1. Do environments live in different AWS accounts or require different provider configs? Yes → Terragrunt. Workspaces can't swap provider configs.

2. Do you have cross-module dependencies (EKS needs VPC outputs, RDS needs security group outputs)? Yes → Terragrunt. The dependency block is worth the learning curve.

3. Is your infrastructure essentially the same resources scaled differently? Yes → Workspaces might be enough. Keep it simple.

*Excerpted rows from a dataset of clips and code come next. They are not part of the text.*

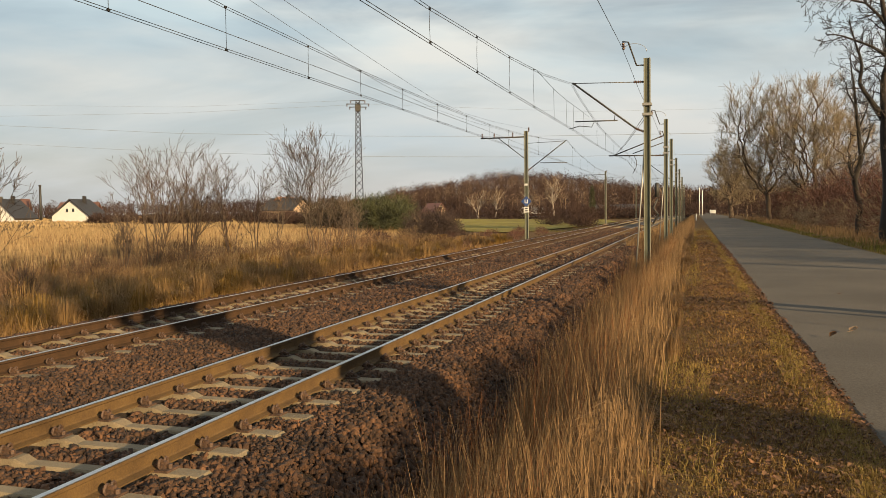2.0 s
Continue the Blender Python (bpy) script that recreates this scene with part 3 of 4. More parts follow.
def blades(rng, x, y, z, h, w, lean, wind=(0.0, 0.0), droop=0.35):
    """Grass blades: five points and three triangles each."""
    n = len(x)
    a = rng.uniform(0, math.tau, n)
    fx, fy = np.cos(a), np.sin(a)
    la = rng.uniform(0, math.tau, n)
    lx = np.cos(la) * lean * h * rng.uniform(0.2, 1, n) + wind[0] * h
    ly = np.sin(la) * lean * h * rng.uniform(0.2, 1, n) + wind[1] * h
    p = np.stack([x, y, z], 1)
    up = np.stack([np.zeros(n), np.zeros(n), h], 1)
    ln = np.stack([lx, ly, np.zeros(n)], 1)
    sd = np.stack([fx, fy, np.zeros(n)], 1) * (w / 2)[:, None]
    m = p + up * 0.55 + ln * 0.35
    t = p + up * (1 - droop * lean) + ln
    v = np.stack([p - sd, p + sd, m - sd * 0.6, m + sd * 0.6, t], 1).reshape(-1, 3)
    k = np.arange(n)[:, None] * 5
    f = np.concatenate([k + np.array([0, 1, 3]), k + np.array([0, 3, 2]), k + np.array([2, 3, 4])], 0)
    return v, f


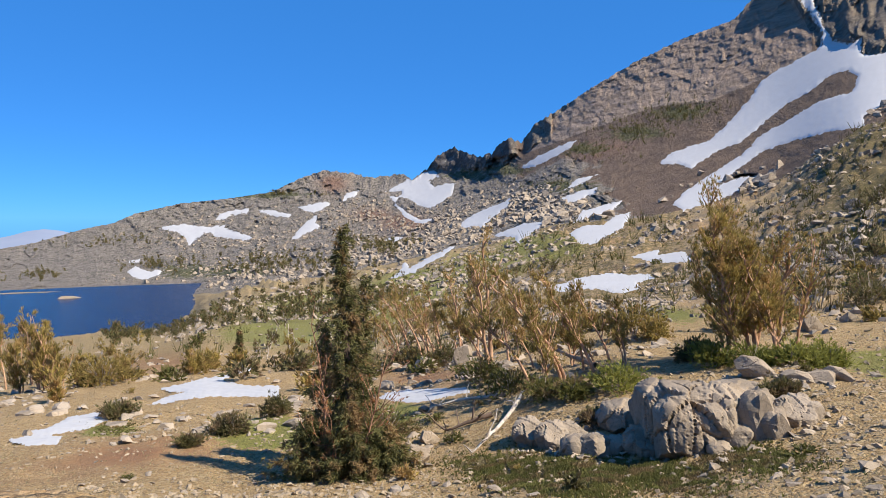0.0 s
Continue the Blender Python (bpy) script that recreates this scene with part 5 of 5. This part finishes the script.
def on_mountain(seed, *spots):
    """Places on the far slopes: bearing, rise, half width, half height, number."""
    rng = np.random.default_rng(seed)
    A = np.concatenate([rng.normal(a, wa * 0.55, n) for a, e, wa, we, n in spots])
    E = np.concatenate([rng.normal(e, we * 0.55, n) for a, e, wa, we, n in spots])
    e0 = plain_rise(A, foot_range(A))
    top = np.interp(A, SKY[:, 0], SKY[:, 1])
    u = (E - e0) / (top - e0)
    ok = (u > 0.01) & (u < 0.98) & (snow_depth(A, E) < -0.1)
    r, E, _ = far_land(A[ok], u[ok])
    return place(A[ok], r, EYE + r * np.tan(np.radians(E))), rng


P, rng = on_mountain(621, (17.91, 7.86, 2.8, 0.8, 190), (14.88, 6.64, 3.0, 0.8, 150), (11.09, 5.17, 2.6, 0.7, 90), (37.2, 9.15, 1.6, 0.14, 45), (39.6, 10.7, 1.8, 0.2, 55), (40.6, 9.1, 0.6, 0.12, 14), (47.24, 8.60, 4.5, 0.15, 80), (3.40, 3.80, 2.5, 0.5, 60), (8.71, 2.45, 3, 0.6, 60))
strew("talus_scrub", FAR_CROWNS, P, rng.uniform(4.0, 9.5, len(P)), rng, MAT_LEAF, "dark scrub clumps on the talus slope", 0.2, (0.8, 1.5, 0.7, 1.2), 0.0)
P, rng = on_mountain(622, (-21.61, -3.75, 2.0, 0.5, 60), (-15.48, 1.74, 5.0, 0.12, 90), (-13.43, -3.70, 5.0, 0.8, 90), (-25.36, -1.81, 5.0, 0.5, 50), (-5.56, -2.44, 3, 0.6, 50), (-29.65, -4.09, 2.0, 0.25, 30))
strew("far_conifers", FAR_PINES, P, rng.uniform(4.0, 10.0, len(P)), rng, FIR_LEAF, "small dark conifers on the far ridge", 0.1, (0.8, 1.4, 0.8, 1.4), 0.0)
P, rng = on_mountain(623, (-12.58, -4.15, 9.0, 1.0, 1000), (-16.0, -1.5, 8.0, 1.6, 1100), (-3.77, -2.45, 5.0, 1.2, 900), (-7.0, 0.2, 5.0, 1.4, 800), (0.72, -0.66, 4.0, 1.5, 900), (6.5, 0.6, 4.5, 1.6, 1100), (10.5, -0.6, 4.0, 1.0, 500), (67.02, 10.71, 6, 0.6, 150), (31.86, 7.46, 4, 0.6, 160), (22.0, 2.4, 3.0, 0.8, 260))
strew("talus_blocks", STONES, P, 1.4 + 6 * rng.uniform(0, 1, len(P)) ** 3.5, rng, RUBBLE, "grey talus blocks below the cliffs", 0.7, (0.7, 1.3, 0.5, 1.1))


for i, s in enumerate(protos + tall_protos):
    stand(s, (30 + 5 * i), 1.0 + 0.3 * i, scale=2.0)

# the stand of pines above the lake
for i, (b, e, tall) in enumerate([(-31.33, -11.63, 5.0), (-30.33, -11.83, 4.6), (-29.31, -11.87, 5.2), (-28.43, -11.89, 5.0), (-29.81, -11.43, 4.2), (-27.90, -11.64, 3.0), (-26.65, -11.77, 2.2), (-25.55, -11.79, 2.4), (-24.24, -11.68, 2.2), (-28.28, -12.83, 1.8), (-19.35, -11.66, 1.8), (-17.92, -11.46, 1.6)]):
    stand(pine("pine_tree", 860 + i, metres(b, e, tall), wind(b, 0.05), 4, 0.45, 9, dense=13, tuft=0.34, thick=0.022, bare=0.12, fan=0.12, label="bushy golden brown pine above the lake", group="lakeside pines"), b, e, 0)
stand(fir("fir_tree", 880, metres(-15.84, -11.03, 2.4), metres(-15.84, -11.03, 0.6), "small dark green fir on the open slope", 0.02, 60, 14, 0.3), -15.84, -11.03, 0)

# ---- grass and heather ----
def strew_grass(name, n, seed, length, material, label, blades, *spots, broad=0.22, least=-0.15):
    """Leaf sprays on the ground within soft-edged patches: bearing, rise, half width, half height."""
    rng = np.random.default_rng(seed)
    build = Build()
    size = np.array([wa * we for a, e, wa, we in spots])
    for (a, e, wa, we), share in zip(spots, size / size.sum()):
        k = int(n * share) + 10
        A, E = rng.normal(a, wa * 0.6, k), rng.normal(e, we * 0.6, k)
        R = np.array([spot(x, y)[1] if i % 1 == 0 else 0 for i, (x, y) in enumerate(zip(A, E))]) if k < 40 else spread_ranges(A, E)
        R *= np.exp(rng.normal(0, 0.02, k))
        ok = (fbm(A * 1.1, R * 0.35, 3, 0.6, seed) > least) & (R > 5.5)
        P = place(A[ok], R[ok], heights(A[ok], R[ok]))
        build.tufts(rng, P, np.tile((0, 0, 0.9), (len(P), 1)), length, length * broad, blades, 0.5)
    ob = new(name, build.mesh(name, material))
    return tagged(ob, label, name.replace("_", " "), kind="stuff")


def spread_ranges(A, E):
    """Distances for many bearings and rises, read off profiles a degree apart."""
    out, ex = np.zeros(len(A)), np.exp(LOGR[LOGR < math.log(120)])
    for a in np.unique(np.round(A)):
        m = np.round(A) == a
        prof = np.maximum.accumulate(plain_rise(np.full(len(ex), a), ex)) + 1e-7 * np.arange(len(ex))
        out[m] = np.interp(E[m], prof, ex)
    return out


strew_grass("grass", 14000, 701, 0.042, GRASS_LEAF, "short bright green alpine grass tufts", 5, (93.42, -6.86, 5, 1.3), (91.94, -9.62, 3, 0.6), (83.88, -2.25, 6, 0.6), (94.30, -1.25, 4, 0.6), (58.79, -8.72, 3.5, 0.5), (52.01, -12.65, 5, 0.8), (67.18, -12.10, 4, 0.6), (80.06, -10.45, 3, 0.5), (48.99, -11.53, 4, 0.8), (82.86, -12.66, 4, 0.6), (96.34, -4.53, 5, 0.5))
strew_grass("heather_mat", 19000, 702, 0.07, MAT_LEAF, "dark green heather mat over stony soil", 5, (5.27, -18.98, 4.0, 1.0), (16.23, -18.74, 4.0, 0.8), (20.32, -17.16, 4.0, 0.6), (23.84, -16.57, 2.6, 0.5), (9.76, -20.21, 4.0, 0.6), (-4.27, -16.50, 2.4, 0.8), (-24.49, -14.93, 1.4, 0.5), (12.5, -18.9, 4.0, 0.9), broad=0.5, least=-0.5)
strew_grass("dry_grass", 6000, 703, 0.06, GRASS_LEAF, "thin yellowed grass on the dry slope", 4, (37.99, -8.65, 7, 1.0), (51.24, -12.72, 8, 1.0), (78.85, -8.46, 8, 0.9), (-13.57, -16.52, 4, 0.8))

def strew_field(name, n, seed, a0, a1, r0, r1, least, length, material, label, blades=3):
    """Single thin tufts over a stretch of the land, longer where they stand farther off."""
    A, r, P, rocky, rng = strewn(n, a0, a1, r0, r1, seed, 0.22, least)
    build = Build()
    for lo, hi in ((r0, 12), (12, 22), (22, 40), (40, 90)):
        q = P[(r >= lo) & (r < hi)]
        if len(q):
            build.tufts(rng, q, np.tile((0.3, 0.1, 0.6), (len(q), 1)), length * (0.7 + lo / 20), length * (0.7 + lo / 20) * 0.25, blades, 0.7)
    return tagged(new(name, build.mesh(name, material)), label, name.replace("_", " "), kind="stuff")


strew_field("dry_grass", 11000, 711, 36, 104, 6, 30, -0.25, 0.055, STRAW_LEAF, "thin straw coloured grass over stony soil")
strew_field("dry_grass", 5000, 712, 58, 104, 24, 80, -0.3, 0.05, STRAW_LEAF, "straw coloured grass on the smooth rise")
strew_field("dry_grass", 9000, 715, -33, 38, 6, 45, -0.2, 0.055, STRAW_LEAF, "sparse straw coloured grass on dry soil")
strew_field("grass", 5500, 713, 40, 104, 6, 28, 0.12, 0.05, GRASS_LEAF, "scattered green grass tufts among dry stems")
strew_field("grass", 3500, 714, 60, 104, 24, 80, 0.1, 0.05, GRASS_LEAF, "scattered green grass on the smooth rise")

# ---- fallen wood ----
def log(name, seed, ends, thick, material, label, twigs=0):
    """A crooked fallen stem through points given by bearing, rise and height over the ground."""
    rng = np.random.default_rng(seed)
    pts = []
    for b, e, up in ends:
        p, r = spot(b, e)
        pts.append(np.array(p) + (0, 0, up))
    t = np.linspace(0, len(pts) - 1, 4 * len(pts))
    line = np.stack([np.interp(t, range(len(pts)), [p[k] for p in pts]) for k in range(3)], 1) + rng.normal(0, thick * 0.2, (len(t), 3))
    build = Build()
    build.tube(line, np.linspace(1, 0.35, len(t)) * thick, 7)
    stem = tagged(new(name, build.mesh(name, material, False)), label, "fallen wood", "fallen wood")
    for _ in range(twigs):
        i, tw = rng.integers(1, len(t)), Build()
        tw.tube(bend(line[i], rng.normal(0, 1, 3) + (0, 0, 0.8), rng.uniform(4, 12) * thick, 3, rng, 0.2, 0.2), np.linspace(0.35, 0.1, 4) * thick, 4)
        part("twig", tw, material, stem)
    return stem


log("dead_branch", 801, [(6.37, -14.24, 0.35), (4.36, -16.50, 0.2), (2.32, -18.00, 0.05)], 0.09, GREY_WOOD, "pale bare dead branch lying on the slope", 5)
log("fallen_log", 802, [(4.80, -13.93, 0.15), (0.73, -14.50, 0.12), (-1.09, -15.05, 0.1)], 0.08, GREY_WOOD, "weathered grey fallen log on dry soil", 8)
log("fallen_log", 803, [(3.90, -15.45, 0.15), (0.27, -16.63, 0.1)], 0.10, DARK_BARK, "dark fallen log below the pines", 8)
log("fallen_log", 804, [(11.88, -11.91, 0.2), (7.92, -11.27, 0.8), (4.79, -10.68, 1.5)], 0.11, BARK, "leaning orange pine stem near the ground", 5)
log("fallen_log", 805, [(46.54, -4.49, 0.15), (44.34, -5.50, 0.25), (41.47, -6.05, 0.2)], 0.07, GREY_WOOD, "weathered grey fallen log on rocky soil", 9)
log("dead_branch", 806, [(41.68, -4.90, 0.1), (40.21, -3.89, 0.9), (38.51, -2.64, 2.2)], 0.06, GREY_WOOD, "pale leaning dead branch", 5)
for k, (b, e, tall, lean) in enumerate([(44.55, -3.95, 4.6, 0.4), (46.75, -3.99, 5.2, 0.15), (35.48, -3.15, 3.4, 0.1), (42.72, -3.59, 4.0, 0.3), (35.47, -3.05, 3.6, 0.05)]):
    stand(pine("pine_tree", 820 + k, metres(b, e, tall), wind(b, lean), 2, 0.3, 9, dense=12, tuft=0.2, thick=0.03, bark=GREY_WOOD, label="thin leaning pine with pale bare stems", group="wind-bent pines"), b, e, 0)

# the broken stump and the red dead seedling beside the large boulder
p, r = spot(82.61, -13.74)
stump = empty("tree_stump", "broken brown weathered stump with splintered edges", "stump")
stump.location = p
rng = np.random.default_rng(840)
core = new("heartwood", rock_mesh(845, 4, DARK_BARK, 14))
core.parent = stump
core.matrix_basis = Matrix.LocRotScale((0, 0, 0.08), Euler((0.2, 0.25, 0.3)), (0.42, 0.26, 0.30))
for k in range(34):
    slab_ = Build()
    x, y = rng.uniform(-0.24, 0.24), rng.uniform(-0.12, 0.10)
    way = (rng.normal(0.35, 0.8), rng.normal(0, 0.4), rng.uniform(0.05, 0.9))
    fat = rng.uniform(0.018, 0.05)
    slab_.tube(bend((x, y, rng.uniform(0.0, 0.16)), way, rng.uniform(0.10, 0.22), 6, rng, 0, 0.35), np.array([0.7, 1.1, 0.9, 1.0, 0.75, 0.6, 0.35]) * fat, 6)
    part("splinter", slab_, DARK_BARK if k % 4 else RED_BARK, stump)
stand(shrub("dead_seedling", 841, 1.5, 0.62, RUST_LEAF, 16, 18, 0.075, 12, 6, label="small fir seedling with rust red dead needles"), 73.46, -14.71)
stand(shrub("shrub", 842, 1.2, 0.35, GREEN_LEAF, 9, 14, 0.07, 6, 5, label="small green shrub beside the large boulder", group="shrubs"), 71.93, -14.54)
# a low island in the lake
isle = new("island", BIG[GRANITE][0])
ia, ir = radians(-27.4), 640.0
isle.matrix_world = Matrix.LocRotScale((ir * math.sin(ia), ir * math.cos(ia), LAKE), Euler((0, 0, 0.5)), (19, 11, 4.2))
tagged(isle, "low bare rock island in the lake", "island")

For a concrete example: a SaaS company I worked with had 3 environments, single AWS account, identical architectures. Workspaces worked fine for two years. Then they added a data analytics stack that only existed in prod, needed to reference the main VPC, and ran in a separate account for compliance. That's when they migrated to Terragrunt — the workspace model couldn't express "this module only exists in prod and needs outputs from a different workspace."

Migration Path: Workspaces to Terragrunt

If you're currently on workspaces and hitting walls, here's the extraction pattern:

# Export existing state
terraform workspace select prod
terraform state pull > prod-state.json

# Initialize new Terragrunt structure
mkdir -p live/prod/us-east-1/app
cd live/prod/us-east-1/app

# Create terragrunt.hcl (as shown above)
terragrunt init

# Import state
terragrunt state push ../../../prod-state.json

# Verify
terragrunt plan  # Should show no changes

Do this module by module, environment by environment. Don't try to migrate everything at once.

Make the Call

If your infrastructure fits in one AWS account with nearly identical environments, start with workspaces. You can migrate later. Adding Terragrunt to a simple setup creates overhead you don't need.

If you're already juggling multiple accounts, have stacks that reference each other, or your terraform.workspace conditionals are spreading like mold — stop fighting it. Install Terragrunt, set up the folder structure, and embrace the dependency graph.

Next step: if you're leaning toward Terragrunt, start with their quick start and convert a single non-critical module. Don't refactor your entire infrastructure based on a blog post. Prove it works for your team first.